I think there is an appreciation lesson here for us all to learn, whether it’s for our health, our families, our teachers, or farmers, our grocers. For me, I have already learned to appreciate many things, specifically the value of freedom. Even in crisis, many of us still have it better than a lot of people. We have homes, clean water, and food. But, even the simple freedom of going to the store to get butter, and knowing butter will be there, has become valuable to me because I never appreciated it before. The freedom to drop by a friends house, or go to Mass, or swing by the church to have some much needed silence — I am more grateful than ever for those.
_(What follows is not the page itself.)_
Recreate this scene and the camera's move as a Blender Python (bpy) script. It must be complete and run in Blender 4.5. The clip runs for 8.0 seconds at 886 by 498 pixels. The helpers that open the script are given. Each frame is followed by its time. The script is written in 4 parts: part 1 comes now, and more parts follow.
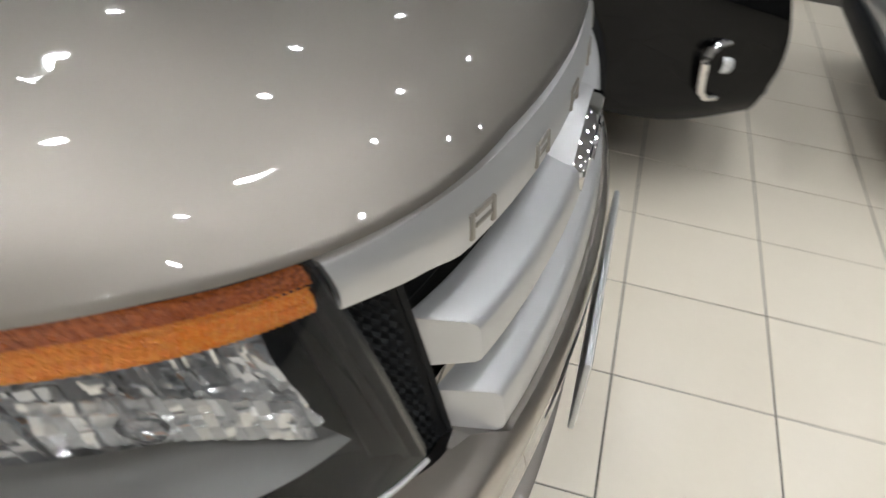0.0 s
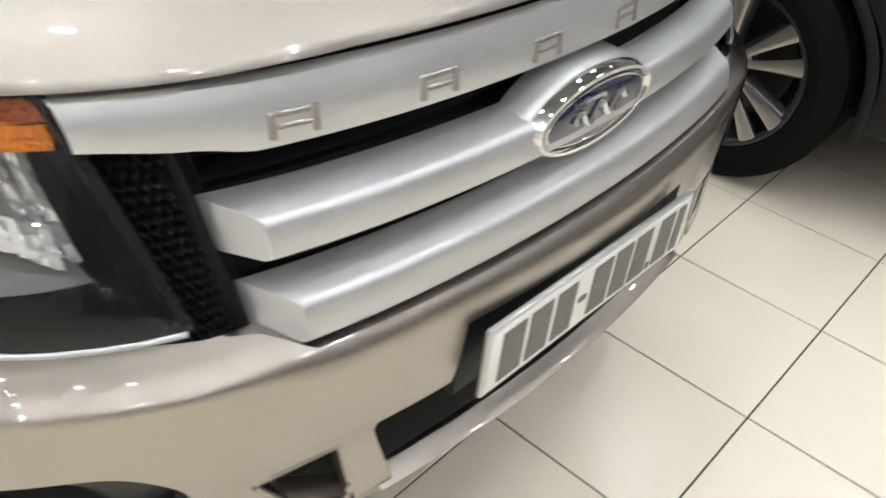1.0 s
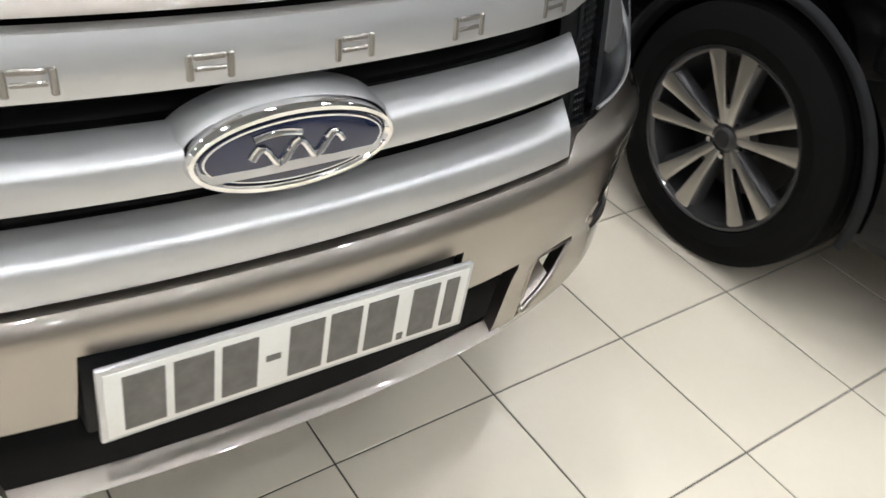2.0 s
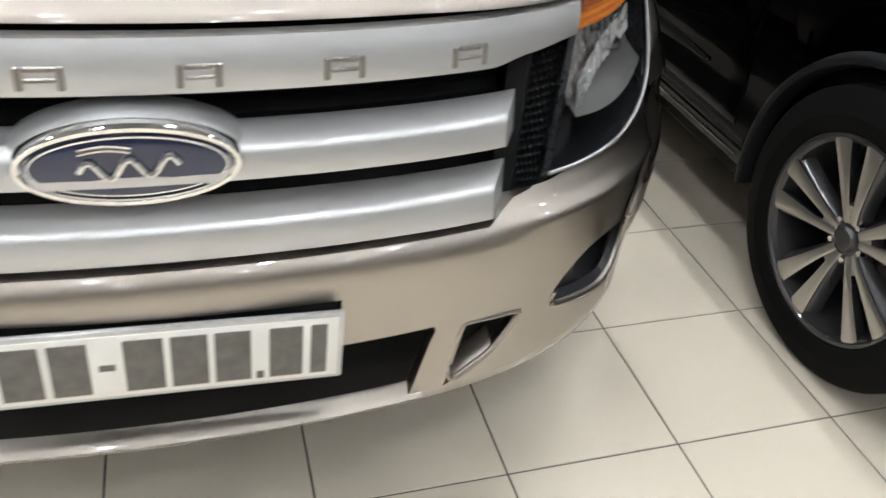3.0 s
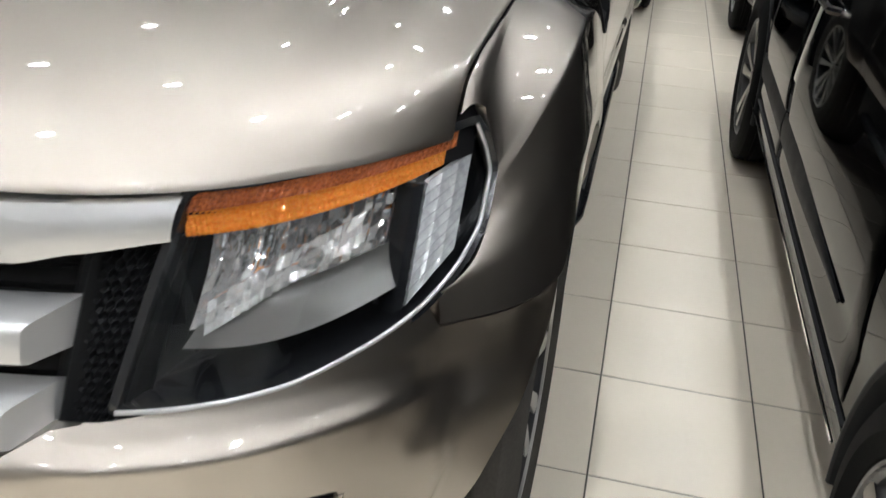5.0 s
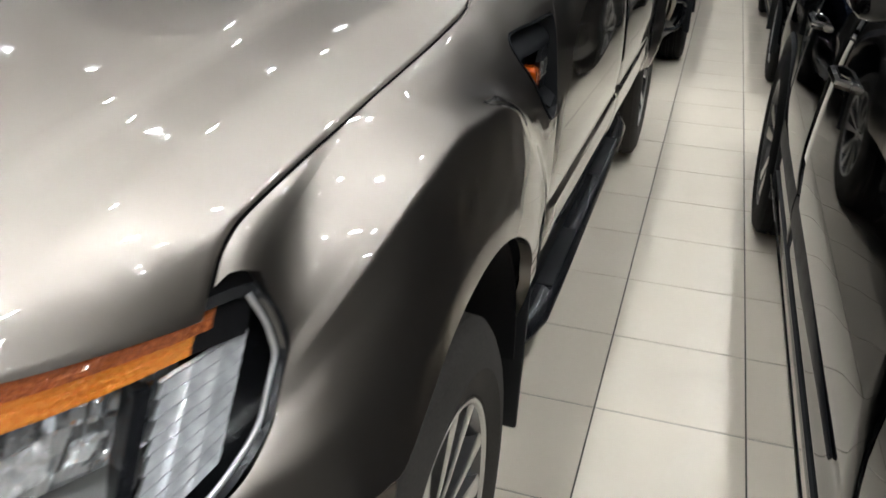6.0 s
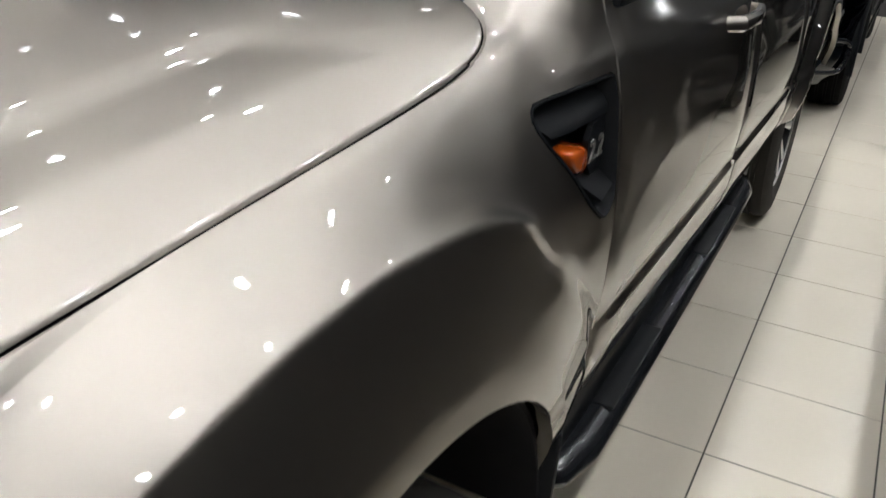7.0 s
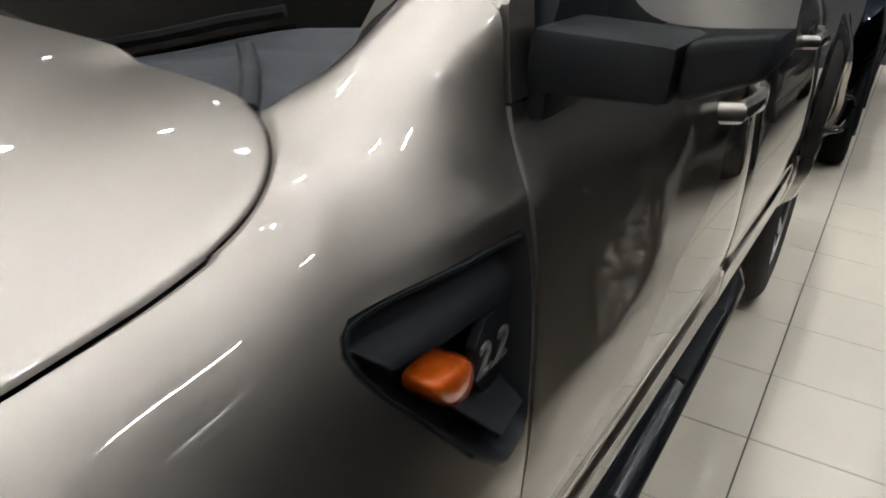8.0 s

In the evenings, I make time to go outside. I’ve never done this before, but I’ve been going to watch the dark steal the sunset-splashed sky. It covers its vibrant oranges and reds with a blue hue until it’s completely disappeared behind the mountain shadows. The stars began to glitter like they always do and it’s a small, comfortable familiarity that I know I can expect each day.

It’s quiet at night. Despite the anxiety and unknown events of tomorrow, it’s peaceful. 

VIDEO MEDITATION: Go Into the Desert This Lent 

I know this troubling situation won’t last forever because I have faith in God. He delivers all his people through the desert. He always has. Miracles happen through science, and every day people are working around the clock to find treatments and cures. That’s the wonderful thing about humanity in crisis: The people who never give up.

So, it won’t be very long before this quiet will be gone. Soon, the airplanes will be back overhead, and the cars will be going by at all hours. The stillness will be moving again. The world will go back to the way it was, and eventually we will, too. Life will resume being busy and we might even forget the way this was. We might forget that God is still bigger than any of this. 

When life swings back to “normal,” I might forget the things I’m learning about myself right now. I’m learning to depend 100 percent on myself and my family. I’m learning the importance of genuine time spent with my kids. I’m learning to trust God — to trust that right now he is showing me what life is meant to be in its simplicity: focusing on him and my family. Learning to truly appreciate everything I have from a house, to food, to fresh air outside. 

There won’t be the same opportunity for stillness like this again. 

I hope that I don’t forget. I hope I can look back and know it was this Lent that I really wandered through the desert and that I not only learned to truly trust God, but to fully appreciate the small things I take for granted in life. Which is everything, including life itself. 

Joshua 1:9

“Do not be afraid; do not be discouraged, for the Lord your God will be with you wherever you go.”